Du refus socialiste de l'audition de Jean-Marc Ayrault afin que l'on sache si oui ou non cette réunion a eu lieu, Philippe Houillon a jugé que la gauche avait commis «une bêtise stratégique puisque s'il n'y a rien à cacher, l'audition du premier ministre relevait d'une démarche normale»... Guillaume Larrivé a, lui, parlé d'une «affaire d'État peut-être pour protéger un secret d'État».
Add. 1er août 2013 09:09. Le seul élément nouveau est venu, ces dernières semaines... du chef de l'Etat lui-même. C'est lui qui a raconté avec force détails à la journaliste du Point Charlotte Chaffanjon, pour son livre Jérôme Cahuzac, les yeux dans les yeux (Plon), son échange du 16 janvier avec Jean-Marc Ayrault, Pierre Moscovici et Jérôme Cahuzac en marge du Conseil des ministres.
Le président de la République a donc rapporté, sans autre forme de précaution, que ce jour-là, il évoque devant ses interlocuteurs la demande d'entraide fiscale.
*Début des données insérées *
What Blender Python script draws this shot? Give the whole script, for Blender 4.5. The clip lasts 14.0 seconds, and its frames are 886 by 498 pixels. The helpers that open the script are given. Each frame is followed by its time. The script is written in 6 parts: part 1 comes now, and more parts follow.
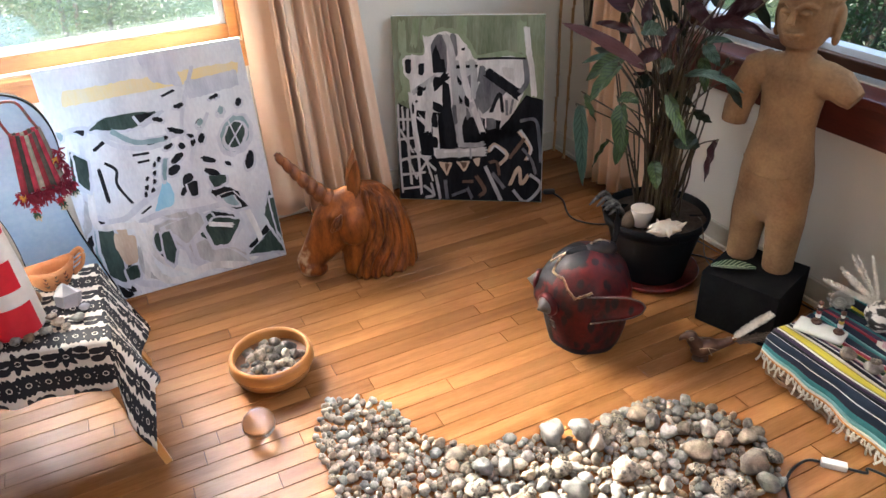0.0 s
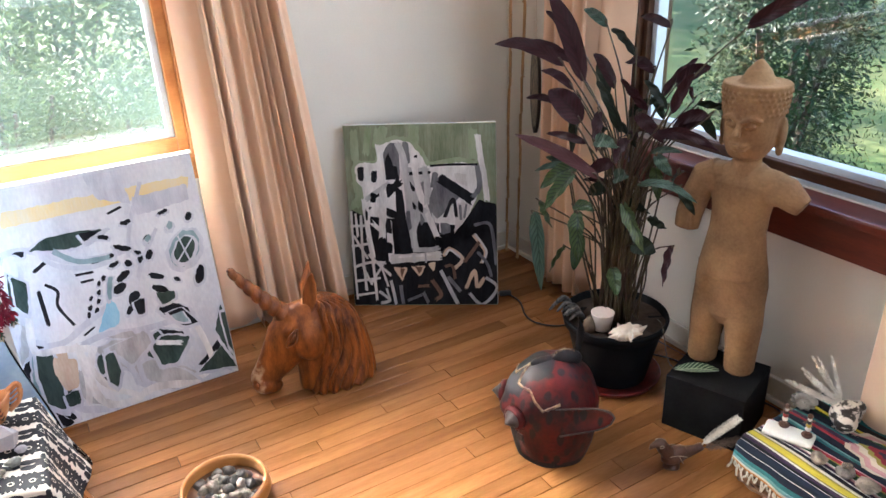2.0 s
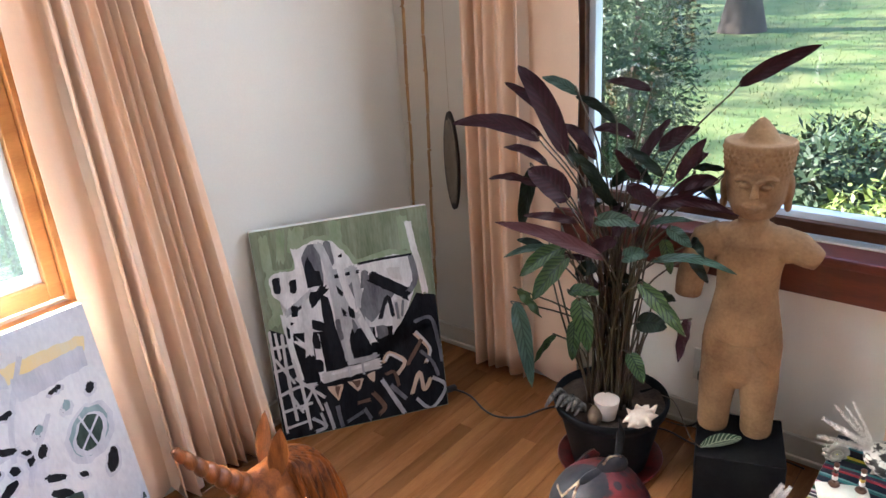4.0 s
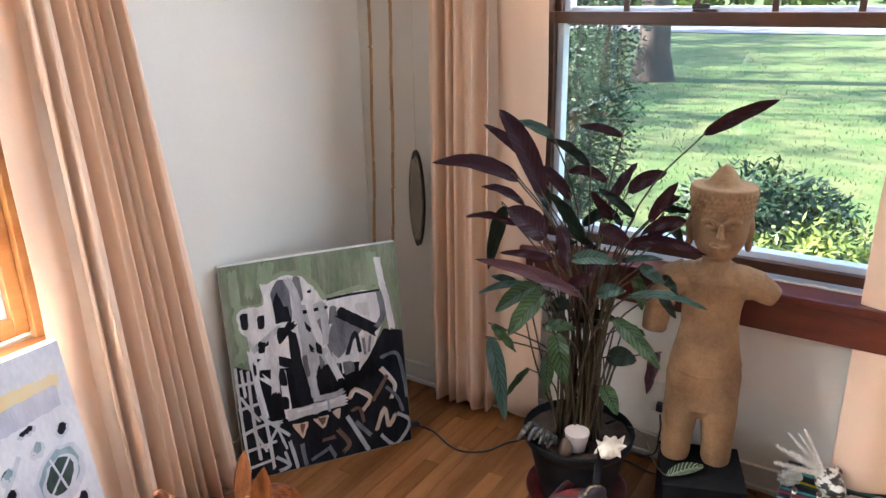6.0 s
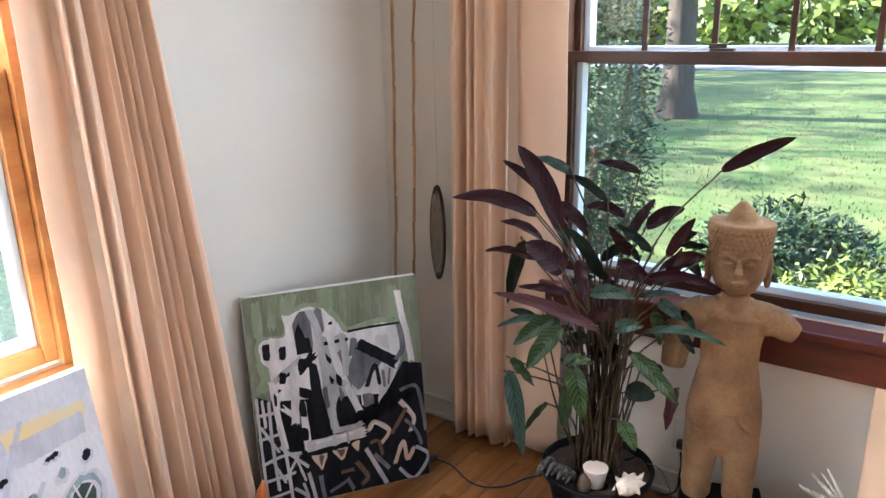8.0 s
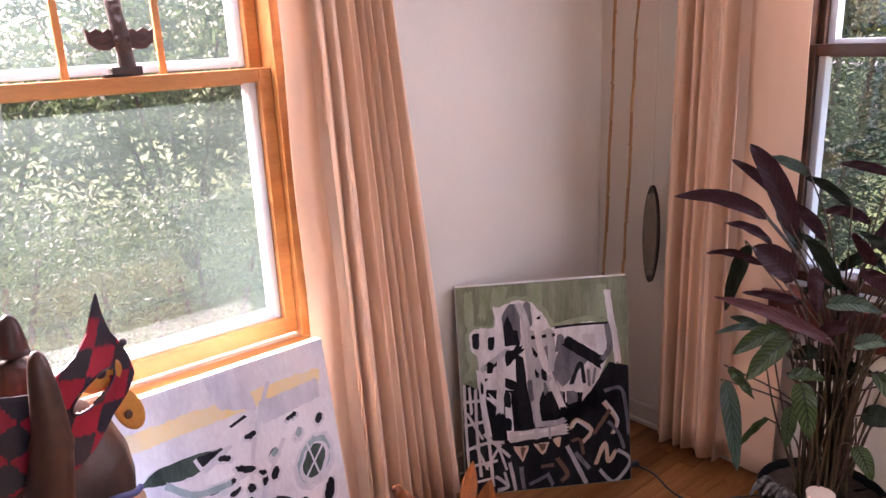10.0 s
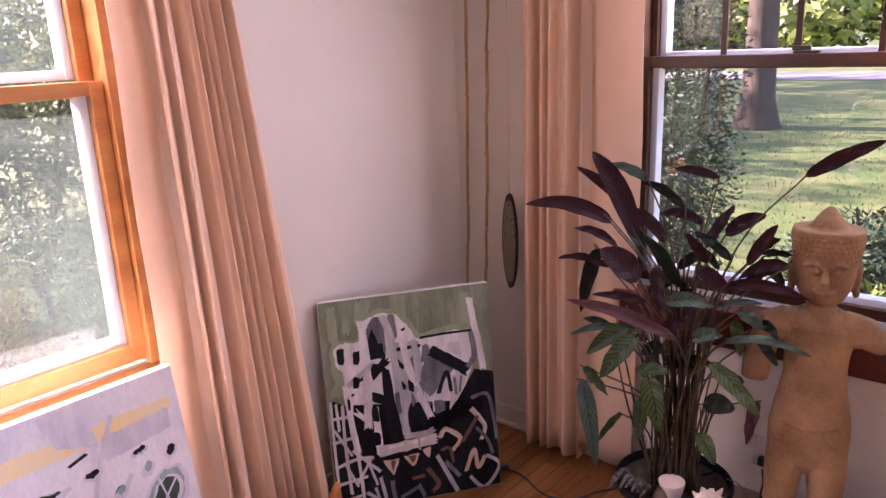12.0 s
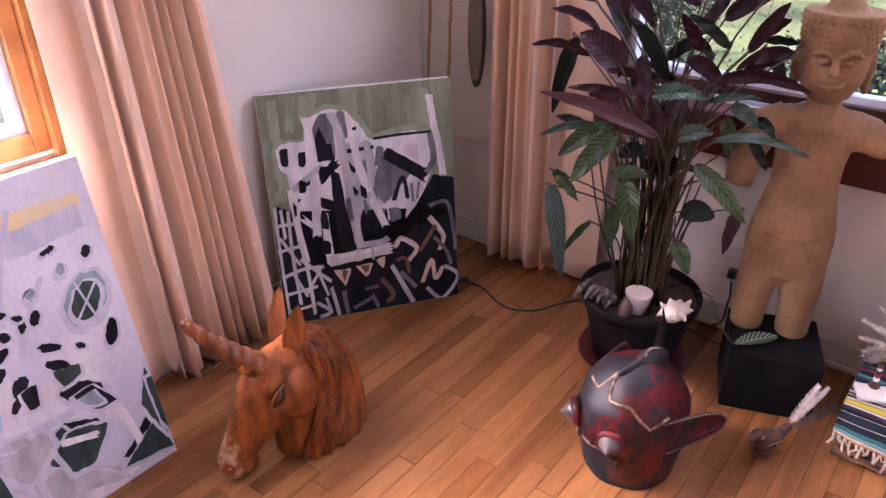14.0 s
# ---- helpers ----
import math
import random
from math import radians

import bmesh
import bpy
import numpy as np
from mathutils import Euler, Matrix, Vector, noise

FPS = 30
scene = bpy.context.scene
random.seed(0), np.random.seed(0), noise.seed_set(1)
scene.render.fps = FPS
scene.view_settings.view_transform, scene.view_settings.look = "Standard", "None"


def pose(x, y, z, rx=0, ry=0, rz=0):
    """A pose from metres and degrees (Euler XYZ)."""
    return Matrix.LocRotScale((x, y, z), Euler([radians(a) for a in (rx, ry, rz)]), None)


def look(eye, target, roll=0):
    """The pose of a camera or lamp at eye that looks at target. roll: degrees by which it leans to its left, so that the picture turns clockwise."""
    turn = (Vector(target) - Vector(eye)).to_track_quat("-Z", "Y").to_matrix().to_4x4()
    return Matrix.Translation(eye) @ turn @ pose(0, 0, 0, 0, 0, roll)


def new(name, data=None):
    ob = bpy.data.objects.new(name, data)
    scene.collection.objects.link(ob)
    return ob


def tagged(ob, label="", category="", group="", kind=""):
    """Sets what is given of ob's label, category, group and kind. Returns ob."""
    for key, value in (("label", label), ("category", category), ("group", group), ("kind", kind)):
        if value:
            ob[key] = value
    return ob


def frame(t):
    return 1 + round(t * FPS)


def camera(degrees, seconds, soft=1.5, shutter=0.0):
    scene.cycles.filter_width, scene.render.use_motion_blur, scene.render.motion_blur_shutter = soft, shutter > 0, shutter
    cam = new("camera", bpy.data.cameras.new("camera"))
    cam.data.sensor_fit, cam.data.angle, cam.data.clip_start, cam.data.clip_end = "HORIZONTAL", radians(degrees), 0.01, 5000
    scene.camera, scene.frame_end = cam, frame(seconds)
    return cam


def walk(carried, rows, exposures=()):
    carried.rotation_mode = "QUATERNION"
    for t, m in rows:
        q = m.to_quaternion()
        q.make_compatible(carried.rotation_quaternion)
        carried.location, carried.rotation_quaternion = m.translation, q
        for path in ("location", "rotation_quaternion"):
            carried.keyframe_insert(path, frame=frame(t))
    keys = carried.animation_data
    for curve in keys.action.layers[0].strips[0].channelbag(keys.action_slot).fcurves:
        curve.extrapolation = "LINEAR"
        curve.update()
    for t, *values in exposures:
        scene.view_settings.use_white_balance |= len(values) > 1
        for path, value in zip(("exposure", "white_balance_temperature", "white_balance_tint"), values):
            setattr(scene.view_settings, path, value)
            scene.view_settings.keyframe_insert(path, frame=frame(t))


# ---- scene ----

Cahuzac insiste d'ailleurs pour que cette demande coure de 2006 à 2012. Ce récit, garanti, donc, par le sommet de l'exécutif, met dans un grand embarras les trois autres personnalités concernées, notamment Jérôme Cahuzac, contraint d'affirmer qu'il n'a "pas souvenir" de cet échange pour ne pas se rendre coupable de mensonge après avoir affirmé sous serment, le 26 juin, que personne, au sommet de l'Etat, ne l'avait mis au courant de quoi que ce soit. "Finalement, celui qui nous a remis dans la merde, c'est François !" ironise un ministre qui connaît bien le président.
Charles de Courson, qui recevait L'Express dans son bureau le 24 juillet, est persuadé que la saisine des autorités fiscales suisses, alors qu'une procédure judiciaire était ouverte, a constitué une erreur, preuve notable de l'"incompétence" du ministre de l'Economie, qui a ainsi "accrédité la théorie de l'innocence de Jérôme Cahuzac et constitué "une tentative de tromperie du peuple français".
Après le refus des députés de la majorité, par 10 voix contre 8, d'auditionner le Premier ministre, la commission a implosé, transformant en crash politique ce qui aurait dû rester une recherche transpartisane de la vérité. Les parlementaires de l'opposition ont décidé de suspendre leur participation aux débats.